Naples was as we had been warned: filthy and congested. But we didn’t care. We were on an adventure. But to our surprise, the base surrounding the hospital was pristine. We were provided with a fully-furnished studio apartment and a car. The library, chapel, health club, pool, and shopping were within an easy walk. While it was hot and steamy back in
Annapolis, Naples was warm and dry, with cloudless skies. The surrounding mountains, including Mt. Vesuvius, made the base look like a southern California resort.
“Do you think you can tough this out for a month,” my wife mocked after we had settled into our quarters.
“It’s a tough job, but…”
“I know, somebody’s got to do it.”
The next day I began meeting the staff at the hospital. I found them to be unusually friendly and welcoming. Everyone seemed to be having a good time. And after finding that I was a reservist on TAD – temporary active duty – everyone had a suggestion for something to do or see on our days off. They drew maps to local restaurants, gave times for ferries to the island of Capri, and driving directions to the famed seaside village of Positano.
When I started my first clinical shifts it was the same story. There were more than a few bureaucratic hang ups – this was after all, the US Navy. The computer system used a DOS-like program called MUMPS to order meds from an after-hours dispensary in the ED. It was slow and frustrating. But the corpsmen more than made up for it with their helpfulness and eagerness to learn. The case load was light, no more than a patient each hour. It seemed like everyone on base exercised regularly and did exactly as their doctor told them. I saw no drug addicts or drunks. I didn’t know what to think of this ER. The best part was when the corpsmen called me out to the front desk to see a patient with a minor problem or just a question. If they didn’t need to be seen or could be handled with simple advice, they left, willingly, with no paperwork. I was dumbfounded. It seemed that I had found a place where common sense prevailed.

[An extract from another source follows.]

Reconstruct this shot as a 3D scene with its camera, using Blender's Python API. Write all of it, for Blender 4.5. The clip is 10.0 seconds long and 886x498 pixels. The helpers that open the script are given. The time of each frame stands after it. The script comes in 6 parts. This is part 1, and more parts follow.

On my first days off we jumped in the car and headed south to Positano. Winding through narrow roads that hugged the cliffs, I pulled the side view mirrors in several times to let trucks and larger cars squeak past. The road offered an unbelievable vista of the Mediterranean. I would have stopped numerous times, just to stare, but there was seldom any place to park. So I had to be satisfied with terrorizing my wife by gazing into the distance as I squeeled around corners with 1000 foot drops. Arriving at our pensione, we were escorted to a tiny room with a terazza that overlooked a church and the sea.
“I think I’ll just sit here the whole weekend,” I said, shaking my head in wonder at the unique beauty of the cliffside villas overlooking the village. But soon we were down at the beach looking for a place to put our towels.
“You can put your eyes back in your head, buster,” my wife said sarcastically as we ambled down the rocky beach. “I know what you’re thinking. They don’t go topless around here.”
“Wha!?” I protested, rolling my eyes. “I didn’t notice a single tanned gorgeous young body.”
“Yeah, right.” It was her turn to do the eye roll. “How would you like to rent a boat and do some exploring.” She knew how to get me off the beach before I drooled on myself.
As we shoved off and began motoring through the deep blue water, my wife relaxed on the cushions spread out on the foredeck of our tiny boat while I daydreamed of ancient Roman gallions. Sometimes, I thought, serving your country has a few little perks.